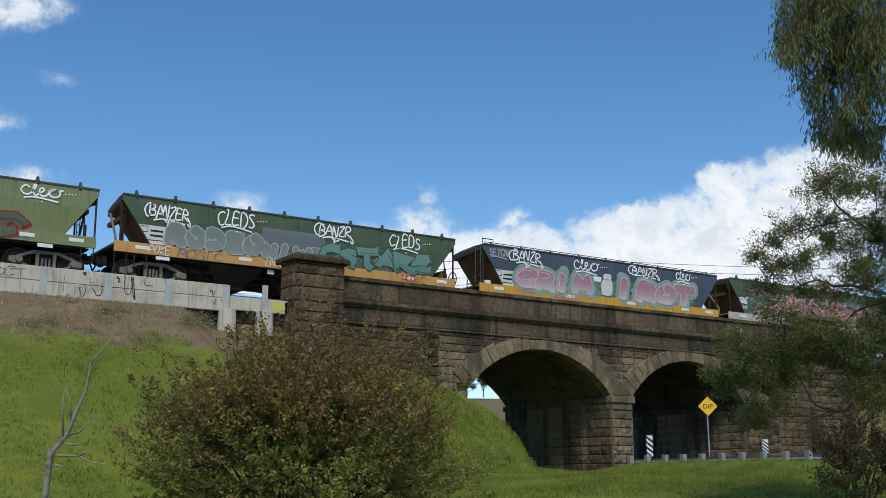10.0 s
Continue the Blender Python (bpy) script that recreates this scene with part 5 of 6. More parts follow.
FAR_RIM_MESH = Shape().box(TAIL + SET_BACK, WAGON_LEN, -0.03, 0.03, -0.025, 0.03).mesh("roof_rim", RIM_PAINT)
GUARD_MESH = Shape().tube([(0.25, 0, 0), (0.25, 0, 0.22), (0.8, 0, 0.22), (0.8, 0, 0)], 0.02, 6).mesh("roof_grab_rail", UNDER)
LADDER = Shape()
for sx in (0.0, 0.38):
    LADDER.tube([(0, sx, 1.1), (0, sx, 3.1)], 0.017, 6)
for k in range(7):
    LADDER.tube([(0, 0, 1.25 + 0.28 * k), (0, 0.38, 1.25 + 0.28 * k)], 0.014, 6)
LADDER_MESH = LADDER.mesh("ladder", DARK_GREEN)
STEP_MESH = Shape().tube([(0, 0, 1.06), (0, 0, 0.55), (0.42, 0, 0.55), (0.42, 0, 1.06)], 0.022, 6).mesh("step", UNDER)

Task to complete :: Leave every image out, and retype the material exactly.

Task result ::
10.0 s
Continue the Blender Python (bpy) script that recreates this scene with part 5 of 6. More parts follow.
FAR_RIM_MESH = Shape().box(TAIL + SET_BACK, WAGON_LEN, -0.03, 0.03, -0.025, 0.03).mesh("roof_rim", RIM_PAINT)
GUARD_MESH = Shape().tube([(0.25, 0, 0), (0.25, 0, 0.22), (0.8, 0, 0.22), (0.8, 0, 0)], 0.02, 6).mesh("roof_grab_rail", UNDER)
LADDER = Shape()
for sx in (0.0, 0.38):
    LADDER.tube([(0, sx, 1.1), (0, sx, 3.1)], 0.017, 6)
for k in range(7):
    LADDER.tube([(0, 0, 1.25 + 0.28 * k), (0, 0.38, 1.25 + 0.28 * k)], 0.014, 6)
LADDER_MESH = LADDER.mesh("ladder", DARK_GREEN)
STEP_MESH = Shape().tube([(0, 0, 1.06), (0, 0, 0.55), (0.42, 0, 0.55), (0.42, 0, 1.06)], 0.022, 6).mesh("step", UNDER)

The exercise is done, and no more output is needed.